Итак, все, что мы сказали, сводится не более чем к следующему:
1. В некоторых материалах содержится особое, действенное и чрезвычайно важное учение. В данном случае, таким материалом служат истории.
2. Нам необходимо допустить такую возможность, прежде чем можно будет приступить к изучению этого знания.
3. Приняв, пусть всего лишь в качестве рабочей гипотезы, вышеизложенные утверждения, мы должны найти эффективный способ организации обучения. В случае обучающих историй эффективный способ означает выбор правильных историй, правильным образом, в правильных обстоятельствах.
Несоблюдение этих принципов лишит нас возможности действовать на необходимом нам высшем уровне. Если, например, мы просто выучим много историй, мы можем стать рассказчиками или потребителями. Если мы удовлетворимся наставлениями морального или социального характера, которые извлечем из истории, то будем просто дублировать деятельность людей, занятых в этой сфере. Если начнем сравнивать истории, пытаясь понять, где их высший уровень, мы его не найдем, потому что не будем знать, если только нам не укажут, какие из историй нужно сравнивать между собой, при каких условиях, что искать, можем ли мы воспринять скрытое содержание, в каком порядке подходить к предмету.

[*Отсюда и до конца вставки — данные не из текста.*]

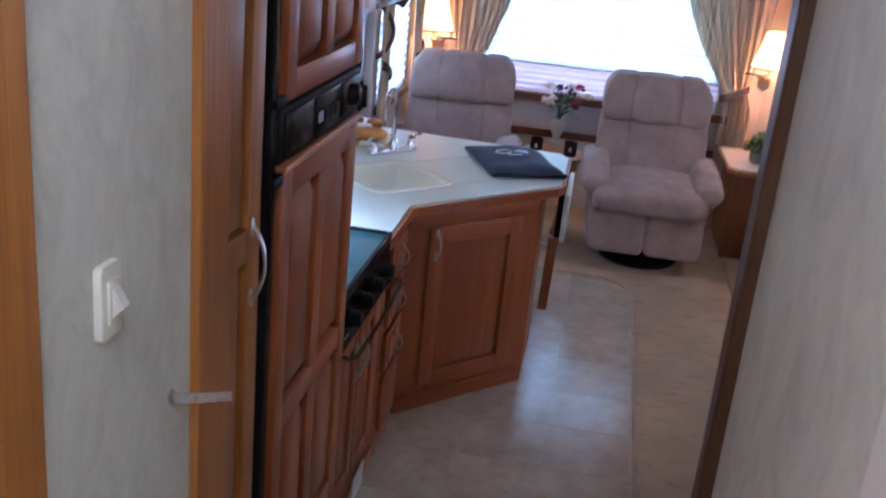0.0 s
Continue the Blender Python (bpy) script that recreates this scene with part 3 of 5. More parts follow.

Итак, обучающая история наряду с другими функциями остается инструментом. Только специалист знает как применять инструмент или производить с его помощью нечто стоящее.
Выслушав и приняв данные положения, люди всегда начинают проявлять нетерпение. Они хотят тут же приступить к делу. Но не зная, что «все требует минимального времени», или, по меньшей мере, не руководствуясь этим фактом, они лишают себя возможности реального прогресса.
Приведя в систему вышеизложенные факты, мы должны тщательно разработать программу обучения, которая даст нам возможность извлечь пользу из поразительного по своему охвату материала. Если вы приступите к изучению того, что считаете обучающими историями без должной разборчивости, результат, скорее всего, будет незначительным. Почему так?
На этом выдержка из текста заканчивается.